Solution Saturday: Crying, Anger, and Gossip
How do you give feedback and not be offensive? There are some people I work with who would gladly take on feedback. Others would take the same feedback and then create spirals of gossip about how hard done by they have been or there would be tears and harsh words spoken. Any advice would be great.
Dear ‘Don’t Like the Tears’,
Almost all employees say they want more feedback. They want to know how they’re doing and how they can improve. Employees who don’t care how they’re doing need to change or move on.
#1. Seeking another’s highest good is essential to successful feedback. Ask yourself if you are giving feedback primarily to make your life easier or to enhance their effectiveness, potential, and opportunities.
Don’t give feedback if you don’t care. Always let people know they’re important and you believe in them.
Seeking another’s highest good means managing them out when it doesn’t also serve organizational goals.
#2. Candor makes feedback useful. Say what you see.
- Don’t judge.
- Don’t fix.
- Don’t justify.
Candor motivated by care – seeking another’s highest good – is the foundation of successful feedback. Candor without caring makes you an ass. Caring without candor is “ruinous empathy*.” (See *Kim Scott’s video “Radical Candor” on YouTube. Go to the 8 minute mark if you want to save time.)
Tears during feedback:
Useful feedback always has emotional impact. It may sting. It may energize. In time, a kick in the gut becomes a point of transformation.
Tears, when receiving feedback, aren’t the end of the world.
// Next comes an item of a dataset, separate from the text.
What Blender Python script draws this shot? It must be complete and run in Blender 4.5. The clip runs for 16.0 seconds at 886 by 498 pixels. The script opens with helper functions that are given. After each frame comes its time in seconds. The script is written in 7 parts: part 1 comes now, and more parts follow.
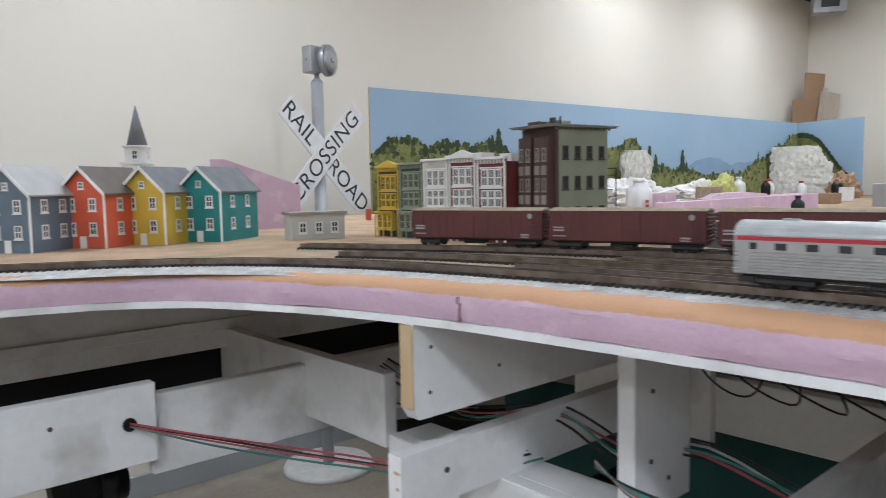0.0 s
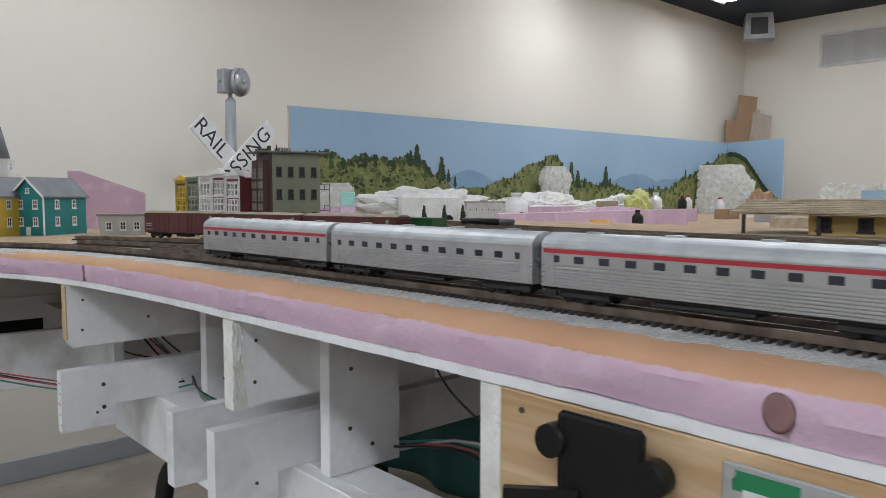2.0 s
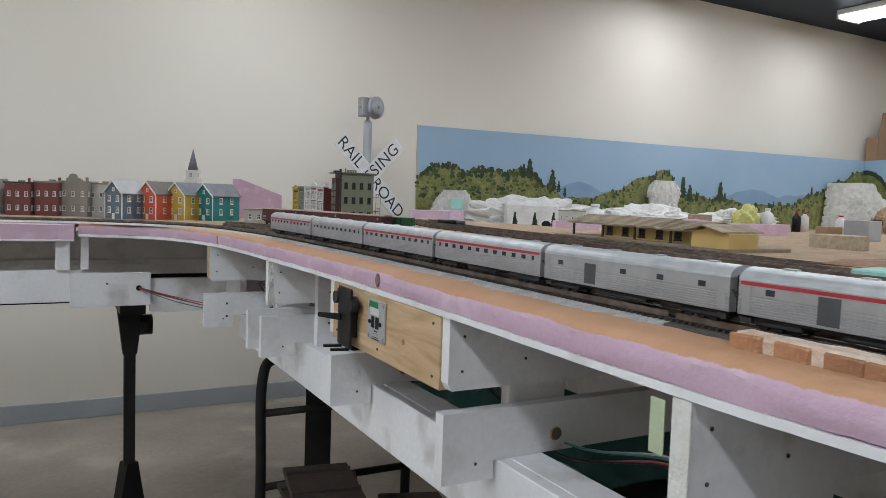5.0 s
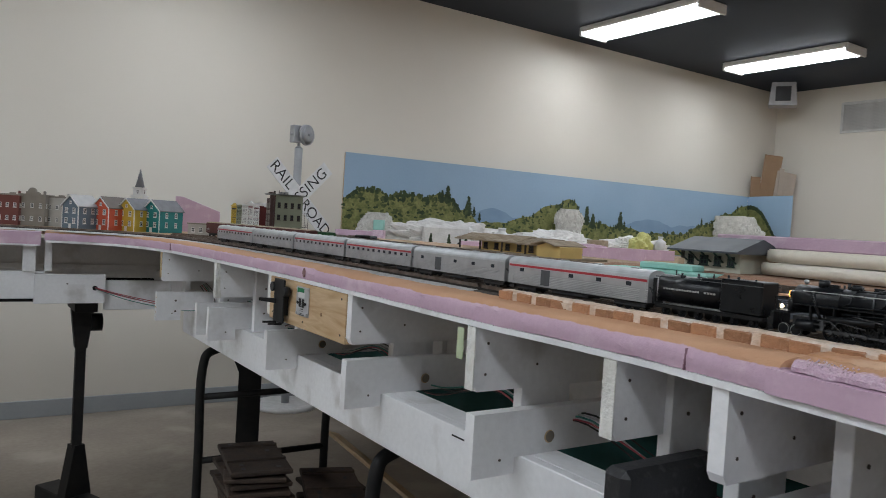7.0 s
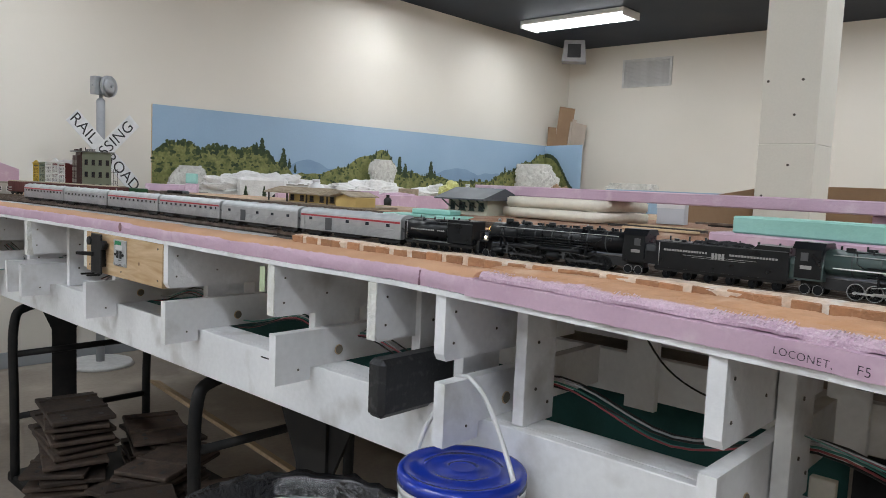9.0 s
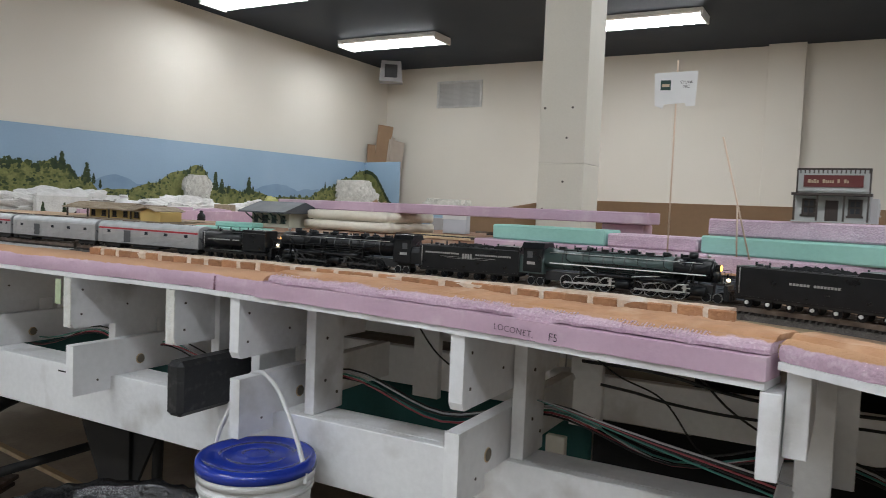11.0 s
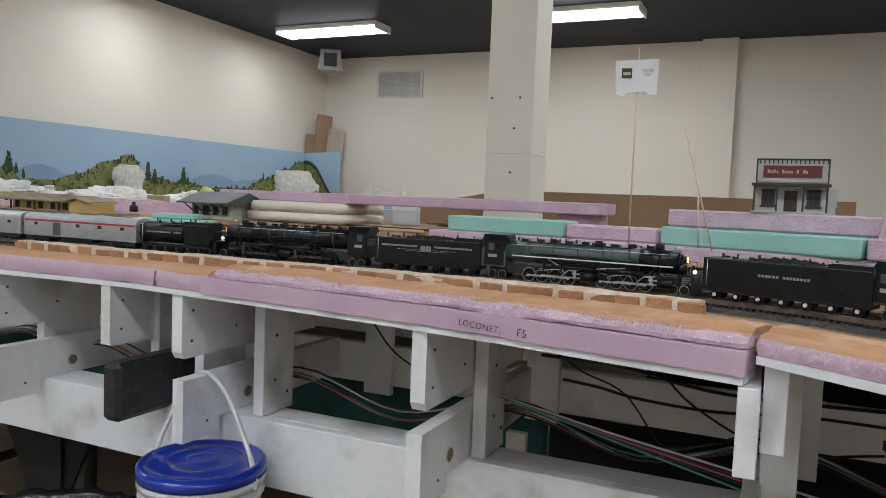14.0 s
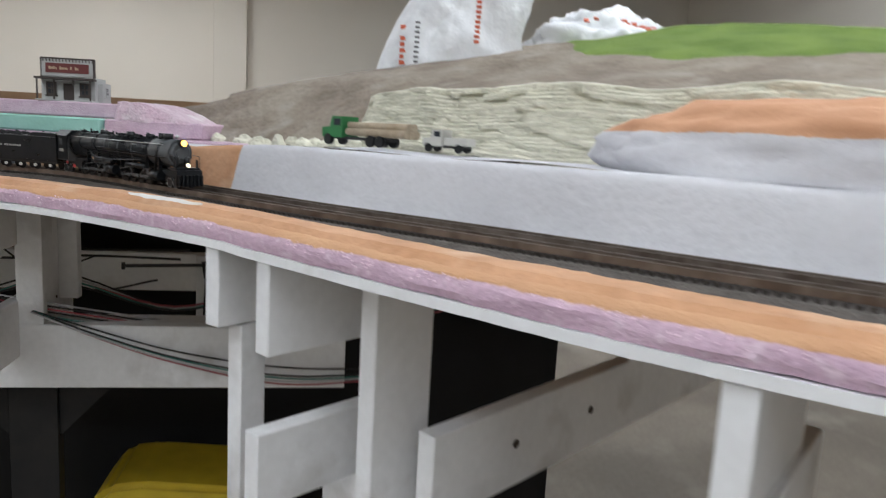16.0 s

Crying indicates pain, a tender heart, or the desire to manipulate. In either case, offer some tissues and give them a moment. Sit back and relax.
Ask, “Would you like to talk about this after lunch?” if crying continues.
Manipulative tears are attempts to short-circuit the process. Stay focused on serving their highest good and press forward. Say, “This seems like a painful issue for you, but I believe it’s important. We need to press through.”
Tears from the tender-hearted suggest tenderness from you. Use a hammer with the hard-headed. A feather works with a tender heart.
Anger, when receiving feedback, is an attempt to control, deflect, and/or save face. It serves the same purpose as manipulative crying.
- Soften your tone.
- Sit back in your chair.
- Open your posture. Uncross your arms, for example.
- Take a breath.
- Give them a moment. Give yourself a moment.
- Say, “I see you’re angry. What’s troubling about this?”
- Appreciate the reasons for their anger. “I hear what you’re saying…”
- Don’t feel a need to answer or soothe their anger. Just acknowledge it.
- “This feedback is important for you. Is it OK to continue?”
- Say what you see without judging or fixing.
The worst thing you can do is get sucked into someone’s anger.
Gossip after feedback:
Let it go, if it gradually goes away. People need to blow off steam and look powerful.
Deal with it, if gossip is a nagging issue that harms performance or morale. Meet with the gossip and say what you see/hear.
“I hear you aren’t happy with the feedback I gave you. I want my team to be happy. What would you like to do about this?” Don’t take responsibility for another person’s offense. Say, “What would ‘you’ like to do about this?”
Seek feedback on the way you give feedback. “How might I give tough feedback in the kindest way?”
Include them. “How might you help me build a positive work environment?” Get specific. If you can’t see it, it doesn’t matter.
What suggestions do you have when people cry, get angry, or gossip during the feedback cycle?